To answer my (unclear) question, apparently ranger has no built-in CV/GridSearch functionality. However, here's how you do hyper-parameter tuning with ranger (via a grid search) outside of caret. Thanks goes to Marvin Wright (the maintainer of ranger) for the code. Turns out caret CV with ranger was slow for me because I was using the formula interface (which should be avoided).
ptm <- proc.time()
library(ranger)
library(mlr)
# Define task and learner
task <- makeClassifTask(id = "iris",
data = iris,
target = "Species")
learner <- makeLearner("classif.ranger")
# Choose resampling strategy and define grid
rdesc <- makeResampleDesc("CV", iters = 5)
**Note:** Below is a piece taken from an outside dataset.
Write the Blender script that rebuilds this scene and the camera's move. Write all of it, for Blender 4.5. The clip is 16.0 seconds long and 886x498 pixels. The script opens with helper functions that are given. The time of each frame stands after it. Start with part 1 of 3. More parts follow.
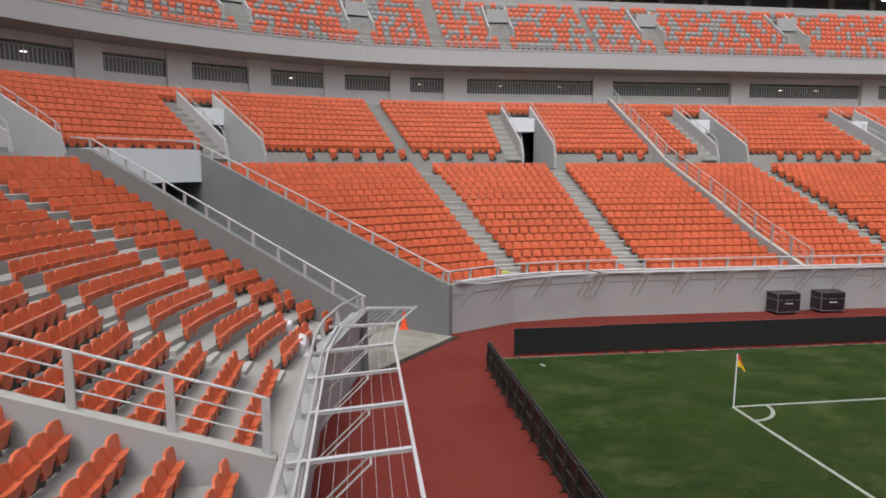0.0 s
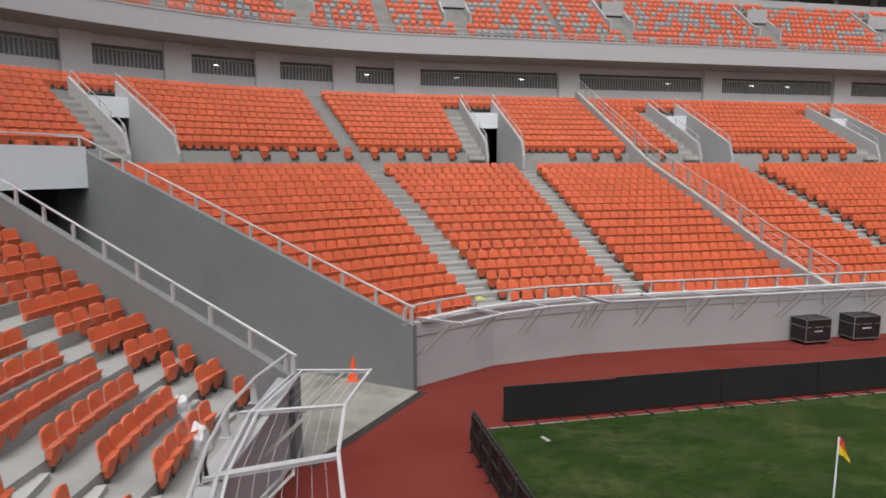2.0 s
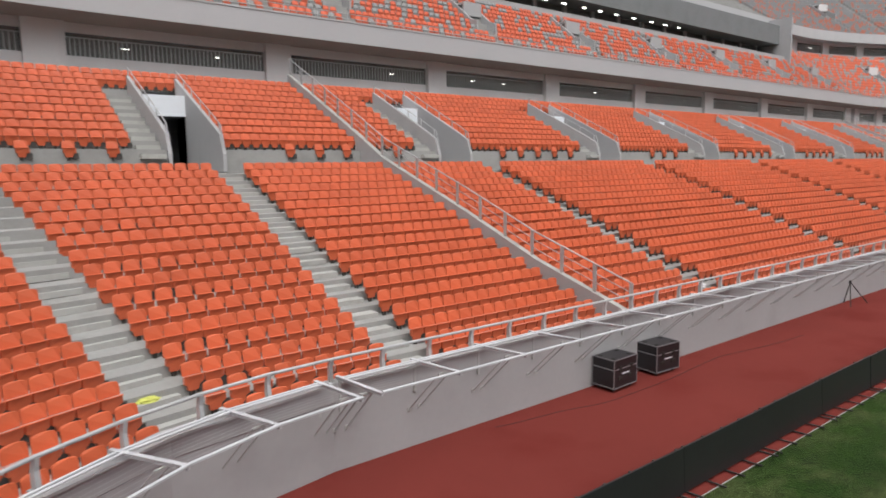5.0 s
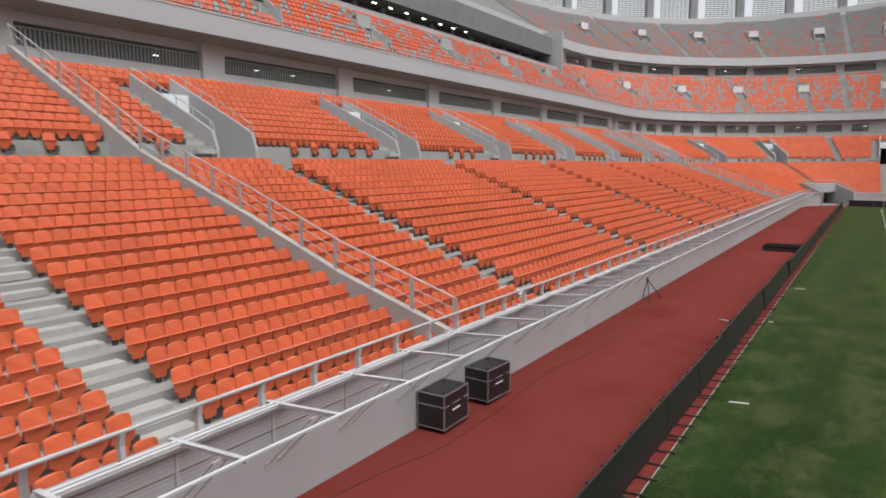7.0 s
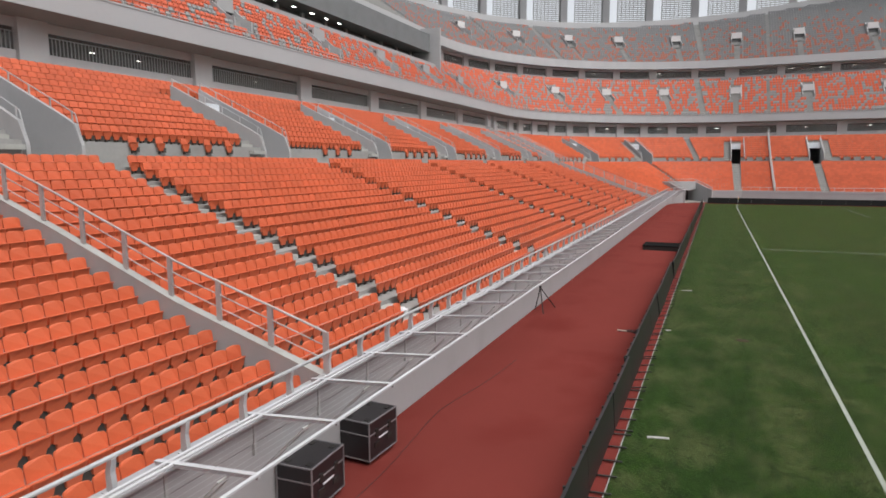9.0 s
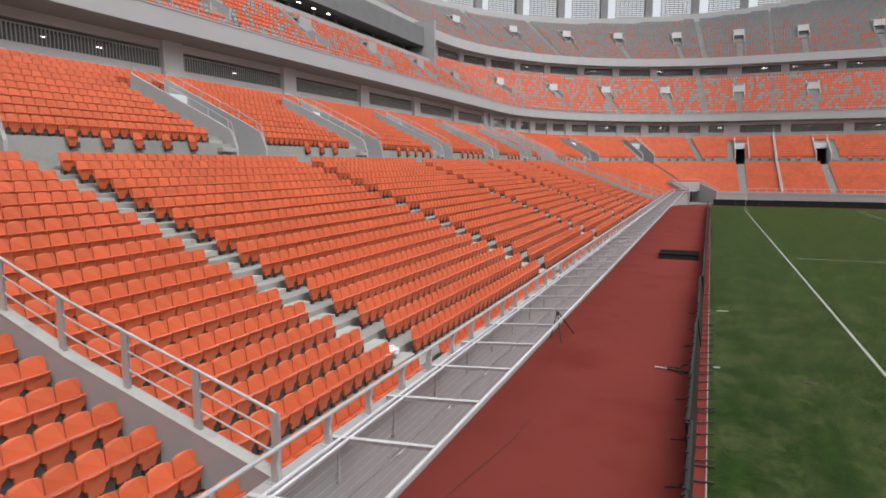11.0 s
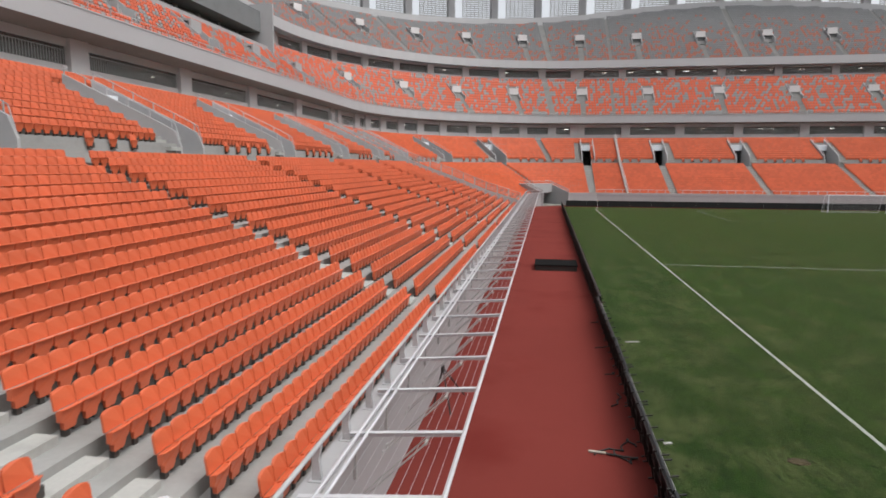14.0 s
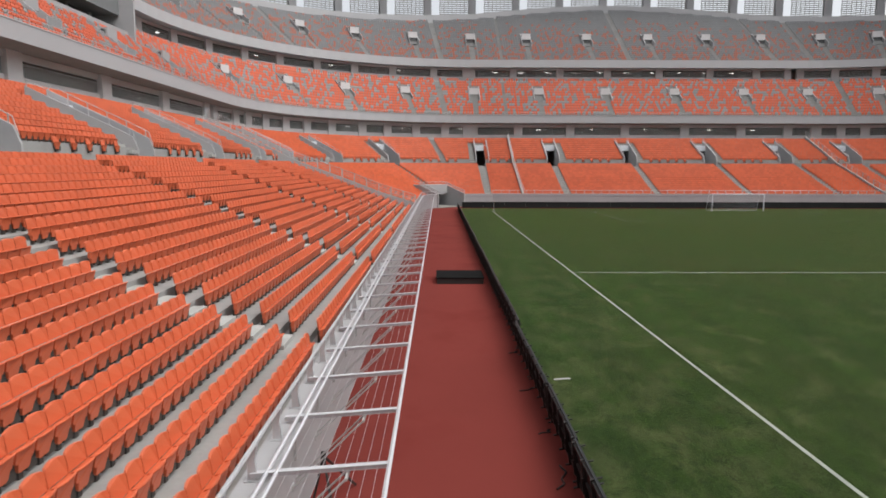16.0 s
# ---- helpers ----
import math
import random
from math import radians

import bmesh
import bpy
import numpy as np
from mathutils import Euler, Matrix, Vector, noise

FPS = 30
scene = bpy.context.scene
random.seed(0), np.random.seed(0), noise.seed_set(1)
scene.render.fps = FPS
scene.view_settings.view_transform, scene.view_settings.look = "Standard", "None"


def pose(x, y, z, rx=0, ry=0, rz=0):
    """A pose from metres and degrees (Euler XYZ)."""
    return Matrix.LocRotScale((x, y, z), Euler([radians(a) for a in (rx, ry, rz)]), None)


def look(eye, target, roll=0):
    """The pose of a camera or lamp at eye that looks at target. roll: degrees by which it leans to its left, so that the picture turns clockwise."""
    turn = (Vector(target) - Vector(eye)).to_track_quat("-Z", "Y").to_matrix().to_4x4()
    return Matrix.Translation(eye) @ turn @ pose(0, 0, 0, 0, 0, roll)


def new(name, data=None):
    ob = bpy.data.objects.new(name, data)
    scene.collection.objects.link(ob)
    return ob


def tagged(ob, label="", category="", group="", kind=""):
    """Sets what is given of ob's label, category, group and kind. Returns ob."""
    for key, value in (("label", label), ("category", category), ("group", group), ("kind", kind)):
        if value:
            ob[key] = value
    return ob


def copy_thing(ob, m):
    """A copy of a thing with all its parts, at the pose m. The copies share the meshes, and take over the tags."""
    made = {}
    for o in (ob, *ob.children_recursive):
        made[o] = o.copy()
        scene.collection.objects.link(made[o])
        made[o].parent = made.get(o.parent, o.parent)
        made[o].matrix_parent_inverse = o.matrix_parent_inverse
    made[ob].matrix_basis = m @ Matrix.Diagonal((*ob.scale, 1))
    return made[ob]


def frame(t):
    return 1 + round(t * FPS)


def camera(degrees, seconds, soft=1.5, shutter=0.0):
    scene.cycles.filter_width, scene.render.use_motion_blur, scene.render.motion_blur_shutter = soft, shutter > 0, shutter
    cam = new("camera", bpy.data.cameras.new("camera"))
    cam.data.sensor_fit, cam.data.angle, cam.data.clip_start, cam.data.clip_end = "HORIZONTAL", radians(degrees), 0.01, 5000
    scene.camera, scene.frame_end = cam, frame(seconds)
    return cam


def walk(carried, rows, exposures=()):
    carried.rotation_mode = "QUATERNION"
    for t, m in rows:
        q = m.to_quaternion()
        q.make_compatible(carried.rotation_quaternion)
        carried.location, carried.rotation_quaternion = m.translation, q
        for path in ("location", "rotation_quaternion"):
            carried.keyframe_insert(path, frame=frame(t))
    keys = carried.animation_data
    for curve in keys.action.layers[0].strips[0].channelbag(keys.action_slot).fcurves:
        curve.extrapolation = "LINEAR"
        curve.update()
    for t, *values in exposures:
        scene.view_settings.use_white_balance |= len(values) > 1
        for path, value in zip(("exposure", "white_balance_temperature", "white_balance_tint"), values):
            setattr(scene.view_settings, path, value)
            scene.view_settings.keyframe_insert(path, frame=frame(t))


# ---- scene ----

ps <- makeParamSet(makeIntegerParam("mtry", 3, 4),
makeDiscreteParam("num.trees", 200))
# Tune
res = tuneParams(learner, task, rdesc, par.set = ps,
control = makeTuneControlGrid())
# Train on entire dataset (using best hyperparameters)
lrn = setHyperPars(makeLearner("classif.ranger"), par.vals = res$x)
m = train(lrn, iris.task)
print(m)
print(proc.time() - ptm) # ~6 seconds
For the curious, the caret equivalent is
ptm <- proc.time()
library(caret)
data(iris)
grid <- expand.grid(mtry = c(3,4))
fitControl <- trainControl(method = "CV",
number = 5,
verboseIter = TRUE)
fit = train(
x = iris[ , names(iris) != 'Species'],
y = iris[ , names(iris) == 'Species'],
method = 'ranger',
num.trees = 200,
tuneGrid = grid,
trControl = fitControl
)
print(fit)
print(proc.time() - ptm) # ~2.4 seconds
Overall, caret is the fastest way to do a grid search with ranger if one uses the non-formula interface.